■ **GOAL OF THE EXERCISE**: The lines to reproduce run from the first one through the line containing "farm track from". Reproduce them exactly.

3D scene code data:
========================
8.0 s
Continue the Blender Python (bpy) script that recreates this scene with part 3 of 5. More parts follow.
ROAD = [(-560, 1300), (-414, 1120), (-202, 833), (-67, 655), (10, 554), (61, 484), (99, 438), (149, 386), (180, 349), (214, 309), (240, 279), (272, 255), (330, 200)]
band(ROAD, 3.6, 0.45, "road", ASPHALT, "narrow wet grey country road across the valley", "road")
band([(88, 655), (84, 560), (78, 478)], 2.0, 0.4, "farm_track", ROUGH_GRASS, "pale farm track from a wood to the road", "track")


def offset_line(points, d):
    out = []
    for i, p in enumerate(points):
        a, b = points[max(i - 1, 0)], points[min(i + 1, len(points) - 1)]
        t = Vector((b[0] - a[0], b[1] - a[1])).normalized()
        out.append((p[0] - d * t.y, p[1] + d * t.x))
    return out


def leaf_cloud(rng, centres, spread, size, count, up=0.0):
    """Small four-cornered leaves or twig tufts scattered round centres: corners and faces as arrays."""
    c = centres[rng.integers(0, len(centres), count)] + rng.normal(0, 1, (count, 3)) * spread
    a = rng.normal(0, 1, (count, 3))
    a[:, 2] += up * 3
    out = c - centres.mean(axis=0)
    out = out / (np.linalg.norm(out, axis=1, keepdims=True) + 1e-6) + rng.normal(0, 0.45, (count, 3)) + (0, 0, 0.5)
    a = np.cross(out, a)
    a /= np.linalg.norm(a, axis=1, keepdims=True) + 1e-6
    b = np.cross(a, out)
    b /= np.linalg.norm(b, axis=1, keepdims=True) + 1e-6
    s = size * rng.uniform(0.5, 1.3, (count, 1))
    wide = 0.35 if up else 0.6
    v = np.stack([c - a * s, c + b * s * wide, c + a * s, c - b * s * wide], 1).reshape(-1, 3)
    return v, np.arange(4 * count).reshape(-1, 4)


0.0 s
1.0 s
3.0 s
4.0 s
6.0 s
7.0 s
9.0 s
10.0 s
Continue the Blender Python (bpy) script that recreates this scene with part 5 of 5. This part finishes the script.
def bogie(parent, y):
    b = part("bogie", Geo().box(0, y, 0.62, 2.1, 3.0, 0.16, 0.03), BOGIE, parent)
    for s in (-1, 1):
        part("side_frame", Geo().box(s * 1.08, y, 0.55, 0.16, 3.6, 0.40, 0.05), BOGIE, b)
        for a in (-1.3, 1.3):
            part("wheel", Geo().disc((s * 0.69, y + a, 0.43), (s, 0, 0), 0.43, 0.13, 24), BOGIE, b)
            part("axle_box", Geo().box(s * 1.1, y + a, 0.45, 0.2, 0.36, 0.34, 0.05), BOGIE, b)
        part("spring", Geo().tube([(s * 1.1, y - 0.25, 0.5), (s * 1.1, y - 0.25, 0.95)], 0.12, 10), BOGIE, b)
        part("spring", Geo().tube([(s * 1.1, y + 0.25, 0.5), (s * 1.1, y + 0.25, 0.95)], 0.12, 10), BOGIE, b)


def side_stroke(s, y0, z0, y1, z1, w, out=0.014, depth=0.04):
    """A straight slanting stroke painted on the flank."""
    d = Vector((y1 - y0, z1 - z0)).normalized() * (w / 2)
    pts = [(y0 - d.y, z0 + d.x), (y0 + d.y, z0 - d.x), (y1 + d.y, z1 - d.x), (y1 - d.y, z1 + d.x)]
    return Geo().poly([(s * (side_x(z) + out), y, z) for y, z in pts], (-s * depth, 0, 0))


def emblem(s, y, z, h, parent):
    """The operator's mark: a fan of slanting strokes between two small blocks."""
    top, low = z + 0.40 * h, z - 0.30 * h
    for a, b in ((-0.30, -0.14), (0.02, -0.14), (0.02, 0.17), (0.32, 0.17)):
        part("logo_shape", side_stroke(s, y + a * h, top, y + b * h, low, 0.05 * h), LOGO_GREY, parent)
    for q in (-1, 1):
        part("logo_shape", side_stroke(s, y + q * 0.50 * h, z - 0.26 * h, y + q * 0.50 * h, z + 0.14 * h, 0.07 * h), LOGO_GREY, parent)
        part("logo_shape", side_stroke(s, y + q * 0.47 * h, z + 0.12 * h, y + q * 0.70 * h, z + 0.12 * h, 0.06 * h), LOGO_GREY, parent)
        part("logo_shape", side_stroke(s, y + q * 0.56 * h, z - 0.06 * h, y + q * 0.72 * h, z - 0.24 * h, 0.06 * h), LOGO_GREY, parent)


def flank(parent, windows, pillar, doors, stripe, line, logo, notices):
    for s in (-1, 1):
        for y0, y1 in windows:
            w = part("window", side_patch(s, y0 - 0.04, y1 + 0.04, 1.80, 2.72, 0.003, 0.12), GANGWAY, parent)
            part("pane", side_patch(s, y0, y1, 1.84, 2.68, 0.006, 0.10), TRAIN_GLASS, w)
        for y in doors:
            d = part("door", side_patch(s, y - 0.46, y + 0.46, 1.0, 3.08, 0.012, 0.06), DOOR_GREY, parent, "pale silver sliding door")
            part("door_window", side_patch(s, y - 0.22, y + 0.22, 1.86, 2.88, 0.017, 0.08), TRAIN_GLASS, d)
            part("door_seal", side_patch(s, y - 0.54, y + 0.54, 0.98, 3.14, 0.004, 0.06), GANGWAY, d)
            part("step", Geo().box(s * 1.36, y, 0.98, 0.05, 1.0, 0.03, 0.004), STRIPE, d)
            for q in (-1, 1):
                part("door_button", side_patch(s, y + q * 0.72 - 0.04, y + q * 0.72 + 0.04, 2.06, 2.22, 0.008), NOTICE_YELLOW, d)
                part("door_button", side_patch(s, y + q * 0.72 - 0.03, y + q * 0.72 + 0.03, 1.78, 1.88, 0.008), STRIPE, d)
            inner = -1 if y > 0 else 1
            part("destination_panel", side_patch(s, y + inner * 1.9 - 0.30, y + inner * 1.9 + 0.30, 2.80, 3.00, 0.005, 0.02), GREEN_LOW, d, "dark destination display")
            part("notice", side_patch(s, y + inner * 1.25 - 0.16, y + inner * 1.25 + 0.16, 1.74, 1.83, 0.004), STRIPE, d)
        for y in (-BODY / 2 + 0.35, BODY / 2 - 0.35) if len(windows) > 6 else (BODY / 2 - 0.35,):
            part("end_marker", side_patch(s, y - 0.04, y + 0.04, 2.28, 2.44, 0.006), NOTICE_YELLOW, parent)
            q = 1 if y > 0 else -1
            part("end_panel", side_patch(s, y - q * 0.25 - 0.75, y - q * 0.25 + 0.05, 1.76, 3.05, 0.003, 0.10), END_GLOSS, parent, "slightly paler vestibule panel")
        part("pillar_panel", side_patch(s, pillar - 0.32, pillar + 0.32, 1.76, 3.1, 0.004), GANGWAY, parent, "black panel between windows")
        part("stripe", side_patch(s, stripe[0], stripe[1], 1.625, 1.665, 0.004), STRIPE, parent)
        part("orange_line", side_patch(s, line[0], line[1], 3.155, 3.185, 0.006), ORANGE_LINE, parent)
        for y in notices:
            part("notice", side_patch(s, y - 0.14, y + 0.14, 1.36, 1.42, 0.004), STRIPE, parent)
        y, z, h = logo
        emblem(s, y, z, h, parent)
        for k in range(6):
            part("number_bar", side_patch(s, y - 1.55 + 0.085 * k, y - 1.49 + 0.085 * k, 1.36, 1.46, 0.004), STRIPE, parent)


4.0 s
========================
■ **WRITTEN ANSWER**:
8.0 s
Continue the Blender Python (bpy) script that recreates this scene with part 3 of 5. More parts follow.
ROAD = [(-560, 1300), (-414, 1120), (-202, 833), (-67, 655), (10, 554), (61, 484), (99, 438), (149, 386), (180, 349), (214, 309), (240, 279), (272, 255), (330, 200)]
band(ROAD, 3.6, 0.45, "road", ASPHALT, "narrow wet grey country road across the valley", "road")
band([(88, 655), (84, 560), (78, 478)], 2.0, 0.4, "farm_track", ROUGH_GRASS, "pale farm track from a wood to the road", "track")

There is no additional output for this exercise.